Mann actually served as executive producer to the 80's television hit series and knows how to work these characters and their setting. From there, Mann became the director of the some of the most notable urban crime thrillers in recent memory like Heat (1995) and Collateral (2004). Mann is therefore the logical choice to direct the cinematic update of the beloved television series. However, instead of merely redoing the show, he also infuses a particular energy that makes the film indescribably powerful. He just borrows the characters, updates the setting (the cars are a lot more gorgeous, the fashion a lot more chic, and the streets a lot more dangerous), and bakes into the story something that resembles an ordinary television episode, but with the visual punctuation and the narrative pump that is worthy of the silver screen.

The story involves the two famous Miami coppers who goes undercover to discover the person who leaks the inside information of the government to the drug dealers. The two travel to an unnamed Latin American nations and deal with one of the largest drug dealers in the whole world, Jose Yero (John Ortiz), who actually turns out to be a mere puppet of an even-larger drug dealer, Arcangel de Jesus Montoya (Luis Tosar). Montoya's trusted sidekick is a Chinese-Cuban businesswoman Isabella (Gong Li), who becomes attracted to Sonny Crocker. Crocker returns the interest, and the two eventually fall in love, culminating in a night together in Havana, Cuba. The plot gets more intricate when it is discovered that the drugs trade actually involve other networks, including a White Supremacist group in Miami, who peddle the drugs to their own customers.

While the story is complex, Mann's masterfully guides us through the intertwining networks and the heated emotions. With the help of his cinematographer Dion Beebe, Mann paints the film with a cool, metallic blue that invokes an icy exterior to the entire endeavor. It is only when passions arise that other colors dominate: reds, yellows, greens. This very apt play of colors and visual gloss punctuate the storytelling, giving the plot a necessary push. The digital filmmaking is actually very effective and Mann makes wonders using the limitations of his chosen medium. The editing is crisp, the acting is mostly superb, and the musical scoring lends to the already rich visuals foreboding tension.

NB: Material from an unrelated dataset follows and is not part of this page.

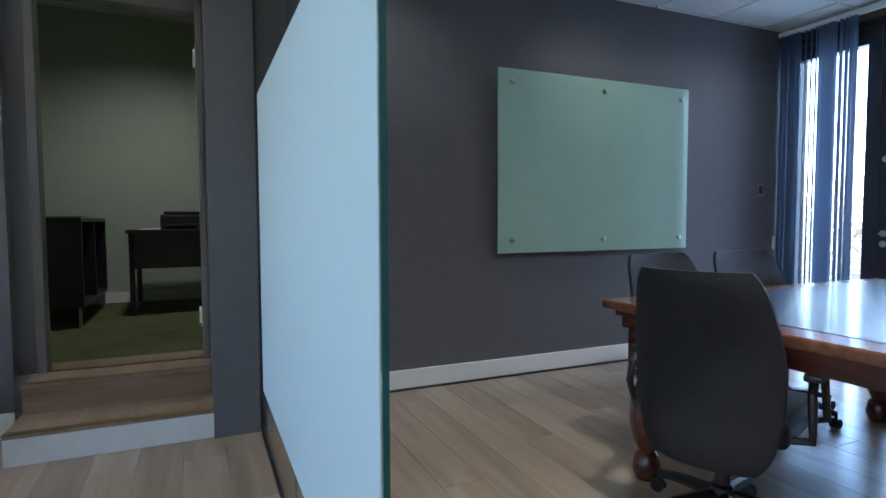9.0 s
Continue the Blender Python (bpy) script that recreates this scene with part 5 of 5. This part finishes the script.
stroke((0.06, 0.3, 0.1), ((0.36, 0.09), (0.44, 0.07), (0.55, 0.08), (0.46, 0.1)), ((0.1, 0.1), (0.16, 0.09), (0.14, 0.12)), name="streaks", vary=0.5)
stroke((0.02, 0.05, 0.025), *[((0.315 + math.cos(a) * r, 0.545 + math.sin(a) * r * 2.0), (0.315 + math.cos(a + 0.5) * r * 0.75, 0.545 + math.sin(a + 0.5) * r * 1.5), (0.315 + math.cos(a + 0.9) * r * 0.5, 0.545 + math.sin(a + 0.9) * r)) for a, r in [(k * 0.55, 0.028 + 0.008 * (k % 3)) for k in range(12)]], name="tree")
stroke((0.6, 0.62, 0.6), ((0.34, 0.4), (0.36, 0.44), (0.41, 0.45), (0.4, 0.425), (0.365, 0.42)), rect(0.255, 0.34, 0.275, 0.36), rect(0.275, 0.31, 0.29, 0.325), name="glints")
# the bicycle: two thin rings and a frame
rings = []
for cx in (0.805, 0.88):
    for a in range(12):
        a0, a1 = a * math.pi / 6, (a + 1) * math.pi / 6
        rings.append(((cx + 0.02 * math.cos(a0), 0.38 + 0.045 * math.sin(a0)), (cx + 0.02 * math.cos(a1), 0.38 + 0.045 * math.sin(a1)), (cx + 0.024 * math.cos(a1), 0.38 + 0.052 * math.sin(a1)), (cx + 0.024 * math.cos(a0), 0.38 + 0.052 * math.sin(a0))))
stroke((0.6, 0.6, 0.58), *rings, ((0.805, 0.38), (0.825, 0.45), (0.83, 0.45), (0.81, 0.38)), ((0.84, 0.38), (0.88, 0.44), (0.885, 0.44), (0.845, 0.38)), name="ring_strokes")
rs = random.Random(7)
for col in ((0.35, 0.42, 0.5), (0.3, 0.16, 0.07), (0.05, 0.09, 0.16), (0.45, 0.35, 0.2)):
    dabs = []
    for _ in range(26):
        u, v, w = rs.uniform(0.02, 0.95), rs.uniform(0.02, 0.32), rs.uniform(0.01, 0.035)
        dabs.append(((u, v), (u + w, v + rs.uniform(-0.01, 0.01)), (u + w * 0.9, v + 0.012), (u + w * 0.1, v + 0.01)))
    stroke(col, *dabs, name="dabs")

sk = thing("wall_socket", "black wall socket plate on the grey wall", "socket", pose(GX, 3.888, 0.325))
box("plate", -0.01, -0.001, -0.06, 0.06, 0, 0.11, PLASTIC, sk, 0.004)
bm = bmesh.new()
for yy in (-0.025, 0.025):
    bm_lathe(bm, [(0.012, -0.003), (0.012, 0.0)], 12, (-0.01, yy, 0.055), "x")
finish("outlet", bm, DARKALU, sk)

sk2 = thing("wall_socket", "black wall socket plate low on the grey wall", "socket", pose(WX, 1.82, 0.34))
box("plate", -0.01, -0.001, -0.06, 0.06, 0, 0.11, PLASTIC, sk2, 0.004)
bm = bmesh.new()
for yy in (-0.025, 0.025):
    bm_lathe(bm, [(0.012, -0.003), (0.012, 0.0)], 12, (-0.01, yy, 0.055), "x")
finish("outlet", bm, DARKALU, sk2)

# ---- office furniture ----
od = thing("office_desk", "black office desk seen through the doorway", "desk", pose(8.92, 2.07, OZ))
box("top", 0, 0.7, 0, 1.14, 0.7, 0.73, BLACKWOOD, od, 0.003)
bm = bmesh.new()
bm_box(bm, 0.02, 0.04, 0.05, 1.1, 0.4, 0.7, 0.002)
for y in (0.02, 1.08):
    bm_box(bm, 0.05, 0.65, y, y + 0.04, 0.0, 0.7, 0.003) if y < 0.5 else None
    for x in (0.02, 0.64):
        bm_box(bm, x, x + 0.04, y, y + 0.04, 0, 0.7, 0.003)
    bm_box(bm, 0.06, 0.64, y, y + 0.04, 0.02, 0.05, 0.003)
finish("frame", bm, BLACKWOOD, od)
pr = thing("printer", "black desktop printer on the office desk", "printer", pose(9.15, 2.6, OZ + 0.73))
bm = bmesh.new()
bm_box(bm, 0, 0.32, 0, 0.36, 0, 0.13, 0.015)
bm_box(bm, 0.03, 0.3, 0.03, 0.33, 0.13, 0.16, 0.01)
finish("case", bm, PLASTIC, pr)
box("paper_tray", -0.08, 0.02, 0.06, 0.3, 0.03, 0.045, PLASTIC, pr, 0.003)
sheets("office_papers", "papers on the office desk", pose(9.12, 3.05, OZ + 0.73), 0.21, 0.15, 3, 9)
office_chair("office_chair", "dark blue office chair behind the office desk", pose(9.3, 2.28, OZ, 0, 0, 60), "", 0.55, 0.23, 0.42, material("navy_fabric", (0.02, 0.03, 0.07), 0.8, bump=0.4, bscale=300))
oc = thing("office_cabinet", "low black open cabinet on metal legs in the office", "cabinet", pose(8.5, 3.45, OZ))
bm = bmesh.new()
for b in ((0, 1.2, 0, 0.4, 0.8, 0.83), (0, 0.03, 0, 0.4, 0.15, 0.8), (1.17, 1.2, 0, 0.4, 0.15, 0.8), (0.03, 1.17, 0.38, 0.4, 0.15, 0.8), (0.03, 1.17, 0, 0.38, 0.15, 0.18), (0.58, 0.6, 0, 0.38, 0.18, 0.8)):
    bm_box(bm, *b, 0.002)
finish("carcass", bm, BLACKWOOD, oc)
bm = bmesh.new()
for x in (0.03, 1.17):
    for y in (0.03, 0.37):
        bm_tube(bm, [(x, y, 0), (x, y, 0.16)], 0.012, 8)
finish("legs", bm, BRUSHED, oc)
sheets("yellow_folder", "yellow folder on the office cabinet", pose(8.8, 3.6, OZ + 0.83), 0.3, 0.24, 2, 12, (YELLOWBOX,), 0.008, "folder")

# ---- meeting room ----
wb = thing("glass_board", "pale green glass writing board on the grey wall", "whiteboard", pose(WX - 0.06, -0.962, 0.873))
BWD, BHT = 1.737, 1.262
box("glass", 0, 0.008, 0, BWD, 0, BHT, BOARD, wb, 0.0015)
for y in (0.088, 0.842, BWD - 0.108):
    for z in (0.09, BHT - 0.088):
        bm = bmesh.new()
        bm_lathe(bm, [(0.008, -0.022), (0.017, -0.02), (0.017, -0.002), (0.012, 0.055)], 16, (-0.001, y, z), "x")
        finish("standoff", bm, BRUSHED, wb, True)

sw = thing("light_switch", "light switch plate with a dark centre on the wall", "switch", pose(WX, -1.897, 1.302))
box("plate", -0.008, -0.001, -0.04, 0.04, 0, 0.115, material("switch_rim", (0.2, 0.22, 0.25), 0.4, vary=0.05), sw, 0.003)
box("rocker", -0.012, -0.008, -0.025, 0.025, 0.02, 0.095, DARKALU, sw, 0.002)
ss = thing("blind_control", "small white blind control weight on the wall", "control", pose(WX, -2.09, 0.828))
bm = bmesh.new()
bm_box(bm, -0.025, -0.001, -0.018, 0.018, 0, 0.12, 0.006)
finish("body", bm, WHITE, ss)
bm = bmesh.new()
bm_lathe(bm, [(0.006, -0.003), (0.006, 0.0)], 10, (-0.025, 0, 0.1), "x")
finish("hole", bm, PLASTIC, ss)

tb = thing("boardroom_table", "mahogany boardroom table with a dark blue leather inset", "table", pose(4.1, -0.97, 0))
MW, ML, MT = 1.46, 2.0, 0.76
BORDER = wood("table_border", (0.1, 0.035, 0.018), (0.22, 0.09, 0.05), 0.25, (8, 1.2, 8), coat=0.4, bump=0.02)
bm = bmesh.new()
bm_box(bm, 0, MW, 0, ML, MT - 0.04, MT, 0.01, 3)
finish("top", bm, BORDER, tb, True)
INSET = material("blue_black_leather", (0.008, 0.02, 0.048), 0.24, scale=6, vary=0.25, bump=0.22, bscale=120, coat=0.25)
box("leather_inset", 0.13, MW - 0.13, 0.13, ML - 0.13, MT + 0.0003, MT + 0.002, INSET, tb, 0.0005)
bm = bmesh.new()
bm_box(bm, 0.06, MW - 0.06, 0.06, ML - 0.06, MT - 0.12, MT - 0.04, 0.006)
bm_box(bm, 0.04, MW - 0.04, 0.04, ML - 0.04, MT - 0.07, MT - 0.04, 0.008)
RICH = wood("rich_mahogany", (0.04, 0.01, 0.007), (0.12, 0.03, 0.018), 0.25, (1.2, 10, 10), coat=0.4, bump=0.02)
finish("apron", bm, RICH, tb)
for x in (0.16, MW - 0.16):
    for y in (0.22, ML - 0.12):
        bm = bmesh.new()
        bm_lathe(bm, [(0.045, 0), (0.06, 0.04), (0.05, 0.1), (0.035, 0.12), (0.06, 0.18), (0.075, 0.26), (0.07, 0.34), (0.045, 0.42), (0.06, 0.45), (0.045, 0.48)], 20, (x, y, 0))
        bm_box(bm, x - 0.06, x + 0.06, y - 0.06, y + 0.06, 0.48, MT - 0.1, 0.008)
        finish("leg", bm, RICH, tb, True)

GRP = "boardroom chairs"
office_chair("boardroom_chair", "charcoal fabric swivel chair, set high, at the table end", pose(5.0, 0.94, 0, 0, 0, 201), GRP, 0.65, 0.212, 0.3, None, 0.003)
first = office_chair("boardroom_chair", "charcoal fabric swivel chair with ribbed back at the table", pose(5.72, 0.23, 0, 0, 0, 95), GRP, 0.64, 0.272, 0.27, None, 0.003)
copy_thing(first, pose(5.71, -0.41, 0, 0, 0, 91))
copy_thing(first, pose(4.95, -1.02, 0, 0, 0, 3))

# vertical blinds, drawn half open
vb = thing("vertical_blinds", "dark blue-grey vertical fabric blinds drawn half open", "blinds", pose(0, -2.1, 0))
bm = bmesh.new()
bm_box(bm, 5.48, 6.995, -0.025, 0.025, 2.69, 2.73, 0.004)
finish("track", bm, ALU, vb)
rv = random.Random(3)
slots = [(6.958, 97), (6.92, 101), (6.882, 99), (6.85, 104), (6.818, 102), (6.77, 123), (6.722, 121), (6.676, 120), (6.625, 86), (6.59, 84), (6.555, 88), (6.53, 92), (6.475, 105), (6.435, 104), (6.4, 104), (6.37, 102)]
for x, a in slots:
    bm = bmesh.new()
    w = 0.089
    z0, z1 = 0.03, 2.69
    n = 5
    lo, hi = [], []
    for i in range(n):
        u = (i / (n - 1) - 0.5)
        bow = 0.012 * (1 - 4 * u * u)
        lo.append(bm.verts.new((u * w, bow, z0))), hi.append(bm.verts.new((u * w, bow, z1)))
    for i in range(n - 1):
        bm.faces.new((lo[i], lo[i + 1], hi[i + 1], hi[i]))
    bmesh.ops.solidify(bm, geom=bm.faces[:], thickness=0.0012)
    finish("slat", bm, BLIND, vb, True, pose(x, rv.uniform(-0.004, 0.004), 0, 0, 0, a))


# ---- floor planks and deck boards ----
rnd = random.Random(11)


def lay(parent, x0, x1, y0, y1, z, width, lengths, mat, name, gap=0.0009):
    """Boards along x in rows, each cut to its own length. Meshes are shared between boards of one length."""
    shared = {}
    y = y0
    while y < y1 - 0.02:
        w = min(width, y1 - y)
        x = x0 - rnd.choice((0.0, 0.6, 1.1, 1.5))
        while x < x1:
            length = rnd.choice(lengths)
            a, b = max(x, x0), min(x + length, x1)
            if b - a > 0.05:
                key = (round(b - a, 2), round(w, 3))
                if key not in shared:
                    bm = bmesh.new()
                    bm_box(bm, 0, key[0] - gap, 0, w - gap, -0.016, 0)
                    tops = [e for e in bm.edges if all(abs(v.co.z) < 1e-6 for v in e.verts)]
                    bmesh.ops.bevel(bm, geom=tops, offset=0.0012, segments=1, affect="EDGES")
                    me = bpy.data.meshes.new(name)
                    bm.to_mesh(me)
                    bm.free()
                    me.materials.append(mat)
                    shared[key] = me
                ob = new(name, shared[key])
                ob.parent = parent
                ob.matrix_basis = pose(a, y, z)
            x += length
        y += width


floor_ob = bpy.data.objects["floor"]
lay(floor_ob, -0.8, 7.07, 2.36, 7.06, 0.0, 0.19, (1.5, 1.9, 2.2), OAK, "plank")
lay(floor_ob, 3.37, 7.0, -2.24, 2.36, 0.0, 0.19, (1.5, 1.9, 2.2), OAK, "plank")
lay(floor_ob, -0.52, 1.42, -2.0, 2.36, 0.0, 0.19, (1.5, 1.9, 2.2), OAK, "plank")
deck = solid("deck", [(EX, 10.5, -5.4, -2.42, DZ - 0.2, DZ - 0.03), (EX, 10.5, -5.9, -5.4, DZ - 0.3, DZ - 0.06)], DECKW, label="weathered grey timber deck")
lay(deck, EX, 10.5, -5.4, -2.42, DZ, 0.115, (2.4, 3.0, 3.6), DECKW, "board", gap=0.012)
bm = bmesh.new()
for i in range(42):
    bm_box(bm, EX + i * 0.12, EX + i * 0.12 + 0.112, -5.9, -5.41, DZ - 0.06, DZ - 0.035, 0.002)
edge = finish("edge_boards", bm, DECKW, deck)
tagged(edge, kind="stuff")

Miami Vice is truly technically astounding. The film beats with its inherent hypnotic rhythm, making you thirst for the incessant gunfights, the deafening explosions, the stolen kisses, and the gorgeously painted vistas. If only for this graduated feel, Miami Vice is something of an achievement. Mann understands cinema, and has injected the television series with his understanding, creating a masterpiece in mood and rhythm.